Myth two: Targeting older people will alienate younger audiences
This patronising notion is fuelled by assumption rather than empirical research. A 2018 study of brand perceptions in the fashion industry concluded that “reluctance to use older models may not be justified for brands”. What likely does alienate young audiences are ads depicting older people as weak, vulnerable, or decrepit. Harmful stereotypes alienate everybody.
Young and old, we’re motivated by the same themes—humour, triumph over adversity, friendship, love. Authentic, creative reflection and representation doesn’t alienate – instead it shows us all in our true colours.

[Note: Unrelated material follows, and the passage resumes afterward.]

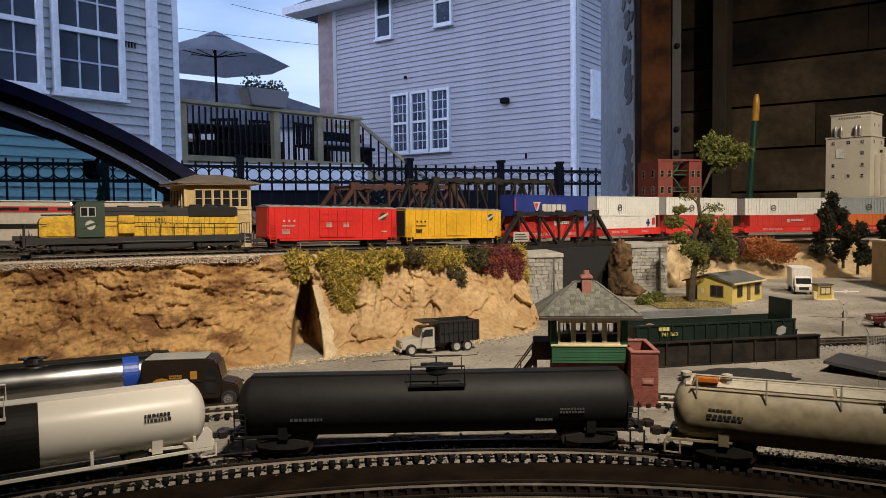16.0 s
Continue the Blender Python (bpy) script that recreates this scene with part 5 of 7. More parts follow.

Myth three: Targeting people over 50 is easy because they’re all the same
The oldest millennials – think the Spice Girls - will all be 50 in just a few years, and nobody would assume that Scary, Sporty, Posh and co could ever be categorised as a single, homogenous group.
This perceived homogeny promotes the notion we’re easy to reach and engage, which is perhaps why we feel so patronised by ads targeting us with stereotypes.
Our years of experience mean we know who we are, what we like, and what we need. That makes us harder to engage but also quicker to convert when you show us something that speaks to us authentically.
Myth four: Older people aren’t really engaged on social media
We’re one of the fastest growing user groups on both Instagram and TikTok. But the interesting bit is how we’re using these platforms.
Particularly on TikTok, with its user-friendly interface and easy editing tools, authentic updates from older users with mundane, entertaining, or uplifting skits about their life, thoughts, and experiences are engaging huge audiences across multiple age cohorts.
A 2022 Singaporean study found that almost three-quarters of the most popular of these videos featured older adults defying age stereotypes, while nearly a fifth showed them making light of supposed age-related vulnerabilities. This trend of young and old coming together to bust stereotypes should be an eye-opener. As marketers and advertisers, we should take note because this cultural ambivalence isn’t just a threat to the bottom line.
In a culture where ageing is either negatively misrepresented or completely absent, getting older has become taboo. Our culture’s relationship with ageing is suffused with fear and denial. Maybe social media is showing us there’s an appetite for something healthier.